Repeat, exactly and in full, the lines of the listing below, but without any pictures.

══════════════════════════════

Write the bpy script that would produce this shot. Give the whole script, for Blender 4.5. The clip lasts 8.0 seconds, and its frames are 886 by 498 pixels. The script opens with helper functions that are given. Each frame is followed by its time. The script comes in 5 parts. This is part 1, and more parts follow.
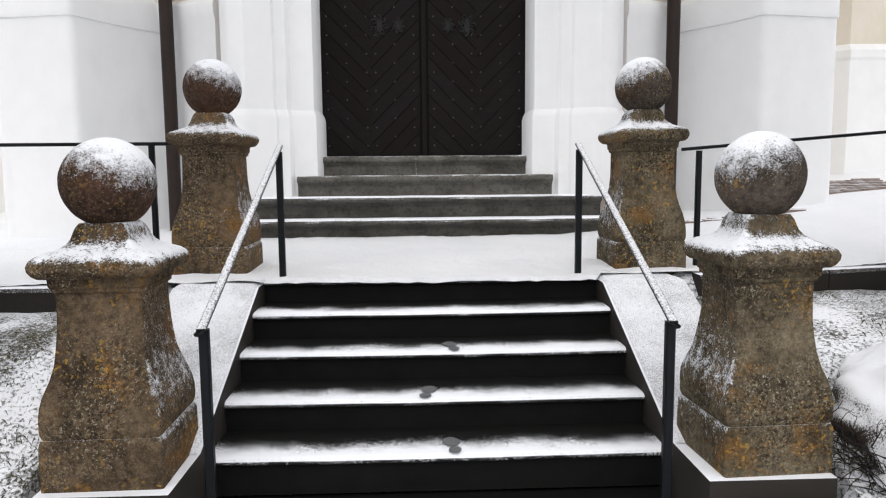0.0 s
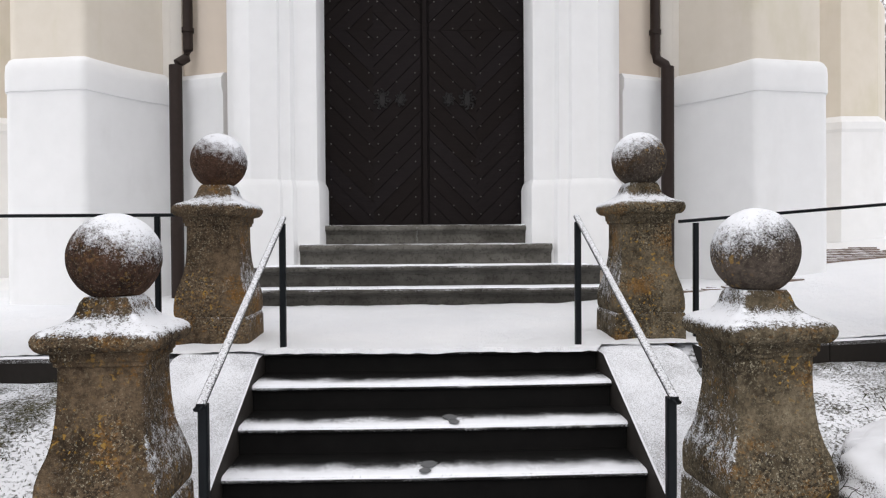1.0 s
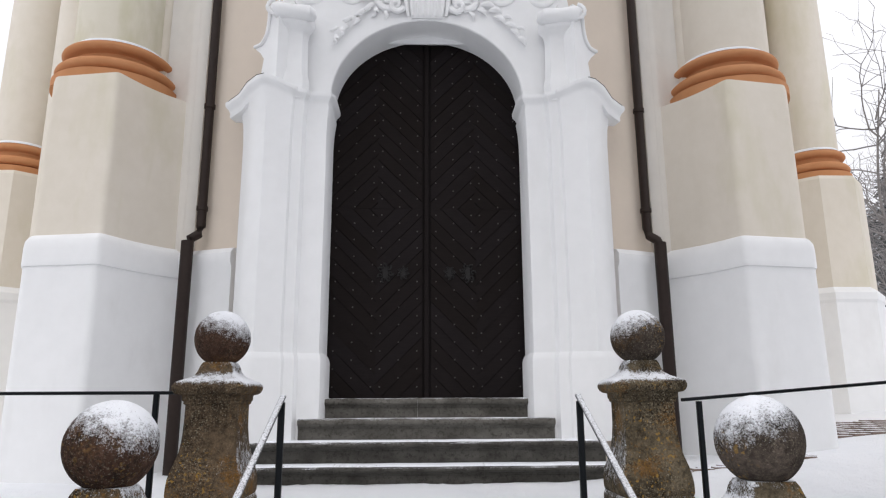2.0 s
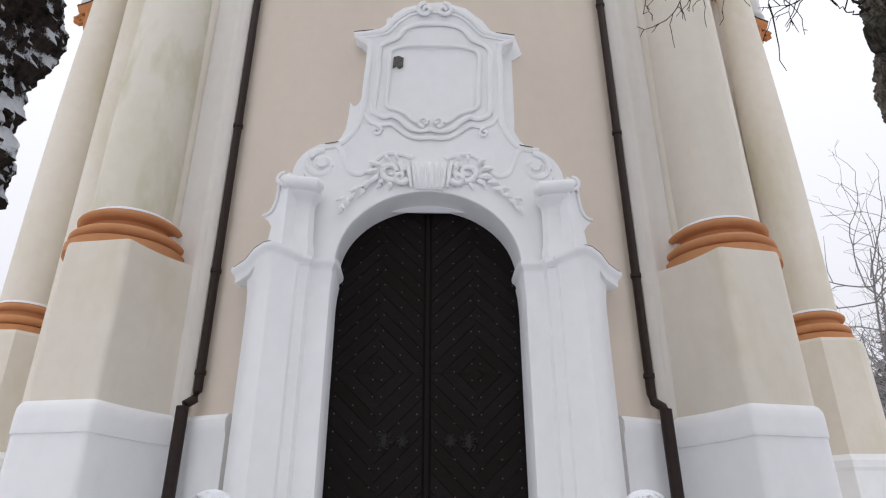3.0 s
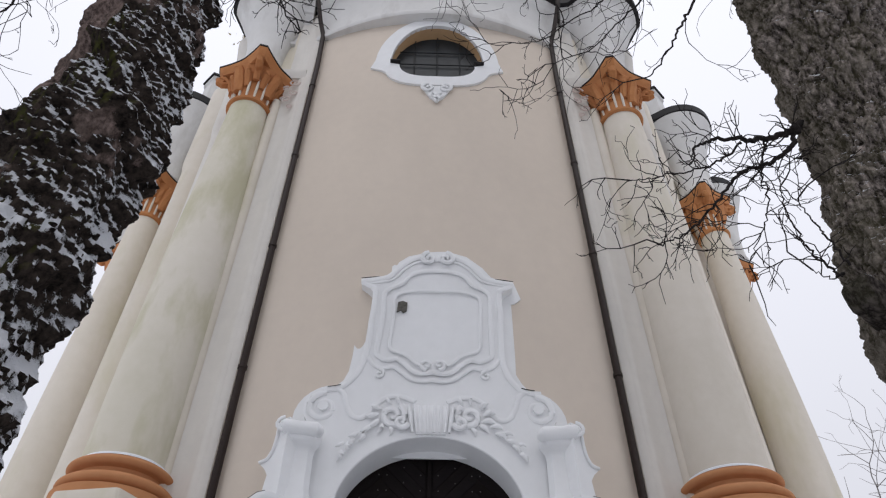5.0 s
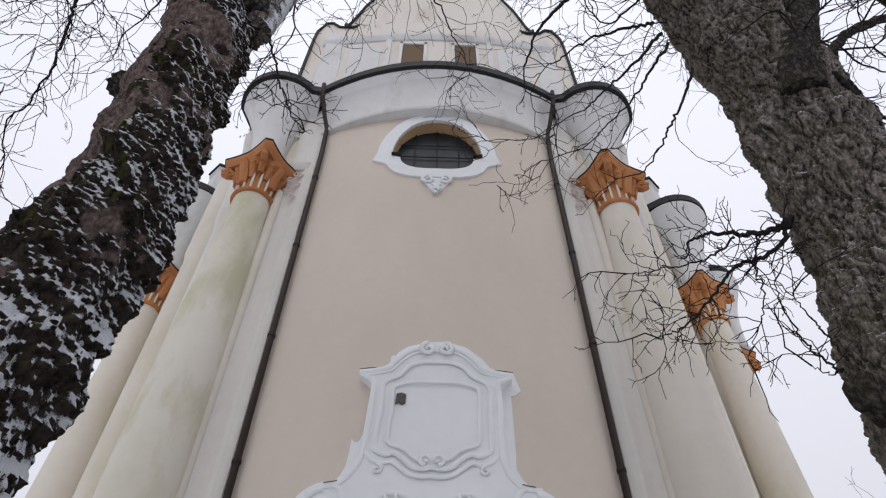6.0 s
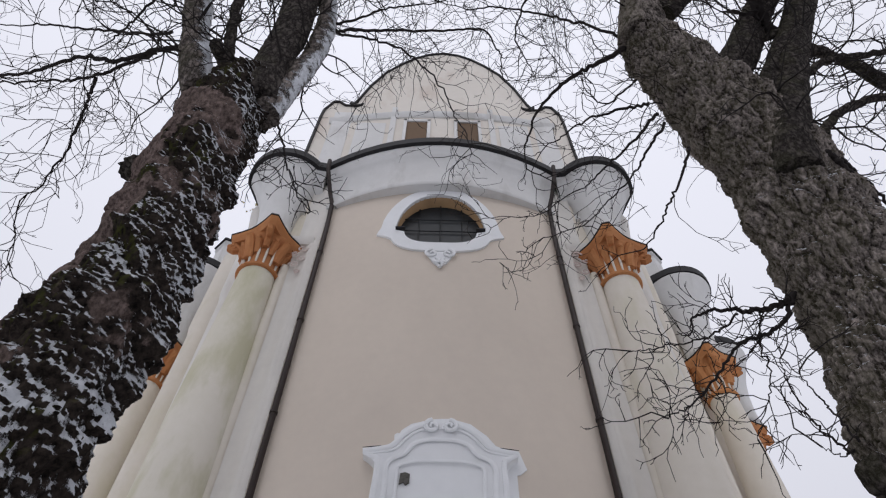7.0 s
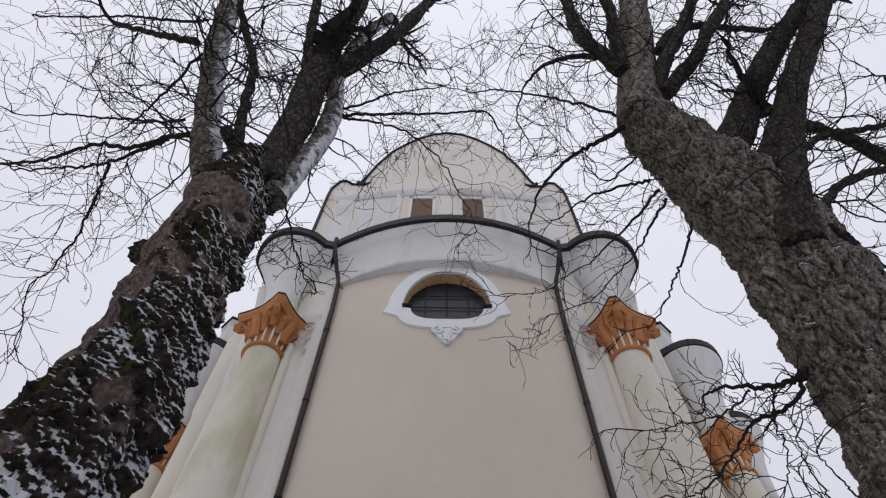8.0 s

══════════════════════════════

Task result —
Write the bpy script that would produce this shot. Give the whole script, for Blender 4.5. The clip lasts 8.0 seconds, and its frames are 886 by 498 pixels. The script opens with helper functions that are given. Each frame is followed by its time. The script comes in 5 parts. This is part 1, and more parts follow.
0.0 s
1.0 s
2.0 s
3.0 s
5.0 s
6.0 s
7.0 s
8.0 s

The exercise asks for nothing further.